In Mark 9:33-37 Jesus teaches that welcoming a child is synonymous with welcoming him, and in Matthew 18:6 he issues a stark warning to his disciples: “If anyone causes one of these little ones—those who believe in me—to stumble, it would be better for them to have a large millstone hung round their neck and to be drowned in the depths of the sea” (NIVUK). Jesus unmistakably has a view on accountability and, on this occasion, links it to the way in which adults care for children.

Reflecting on Matthew 18 and the implications it has for any follower of Jesus, Keith White concludes in “The Child and the Bible” that “you cannot follow (and that includes welcoming and accepting) Jesus without welcoming children. You cannot reject (and that includes refusing and marginalizing) children without rejecting Jesus.”

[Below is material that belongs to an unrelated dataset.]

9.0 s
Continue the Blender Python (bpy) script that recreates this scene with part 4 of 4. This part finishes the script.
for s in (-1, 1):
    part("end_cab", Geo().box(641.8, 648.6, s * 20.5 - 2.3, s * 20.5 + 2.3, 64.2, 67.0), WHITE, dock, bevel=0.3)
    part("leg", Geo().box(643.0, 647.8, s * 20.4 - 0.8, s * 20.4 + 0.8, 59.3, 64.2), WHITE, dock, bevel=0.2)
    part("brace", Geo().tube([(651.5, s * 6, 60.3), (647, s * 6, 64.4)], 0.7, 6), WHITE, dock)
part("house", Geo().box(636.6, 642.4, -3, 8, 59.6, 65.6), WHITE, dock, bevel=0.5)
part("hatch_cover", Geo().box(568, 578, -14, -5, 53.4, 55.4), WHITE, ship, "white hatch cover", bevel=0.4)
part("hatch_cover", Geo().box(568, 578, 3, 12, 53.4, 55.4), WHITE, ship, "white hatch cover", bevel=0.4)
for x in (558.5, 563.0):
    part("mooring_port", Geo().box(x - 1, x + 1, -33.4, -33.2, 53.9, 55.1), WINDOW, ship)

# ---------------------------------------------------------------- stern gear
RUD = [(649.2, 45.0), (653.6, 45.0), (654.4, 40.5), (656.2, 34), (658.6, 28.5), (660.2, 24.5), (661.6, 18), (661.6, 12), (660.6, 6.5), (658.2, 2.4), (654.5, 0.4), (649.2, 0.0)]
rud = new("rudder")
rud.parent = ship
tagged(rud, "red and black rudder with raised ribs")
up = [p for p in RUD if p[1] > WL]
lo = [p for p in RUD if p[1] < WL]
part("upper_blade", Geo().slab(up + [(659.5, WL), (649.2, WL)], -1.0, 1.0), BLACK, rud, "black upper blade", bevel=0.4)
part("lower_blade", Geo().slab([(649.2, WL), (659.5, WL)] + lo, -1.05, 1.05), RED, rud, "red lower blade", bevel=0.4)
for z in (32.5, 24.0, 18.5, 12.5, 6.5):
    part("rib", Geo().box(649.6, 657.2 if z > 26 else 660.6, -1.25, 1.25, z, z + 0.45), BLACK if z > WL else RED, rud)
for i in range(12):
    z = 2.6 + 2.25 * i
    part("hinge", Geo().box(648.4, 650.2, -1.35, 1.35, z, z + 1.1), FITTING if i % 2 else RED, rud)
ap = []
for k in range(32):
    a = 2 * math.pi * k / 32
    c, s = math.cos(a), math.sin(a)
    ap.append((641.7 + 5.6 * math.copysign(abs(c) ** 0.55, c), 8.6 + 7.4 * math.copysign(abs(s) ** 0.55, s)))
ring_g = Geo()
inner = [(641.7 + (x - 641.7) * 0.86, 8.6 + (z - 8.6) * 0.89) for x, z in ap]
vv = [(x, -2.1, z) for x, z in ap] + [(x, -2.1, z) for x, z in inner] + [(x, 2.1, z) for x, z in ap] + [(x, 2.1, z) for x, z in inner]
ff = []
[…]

The Gospel of Mark includes few references to Jesus being “indignant.” The fact that the Mark 10:13-16 account of people bringing little children to Jesus is one of those few references can only leave us to assume that the cause of such a strong response from Jesus was a reaction to the disciples’ behavior toward the children in their presence: the rebuke the disciples directed at the children provoked a firm rebuke in their own direction from Jesus.

Jesus took the spirituality of children very seriously. The Gospel narratives testify that there was no hint of him viewing their need of or response to him in any kind of lesser way than the need or response of any other person. It is a call for us to do the same and to try to think through the full implications of doing so.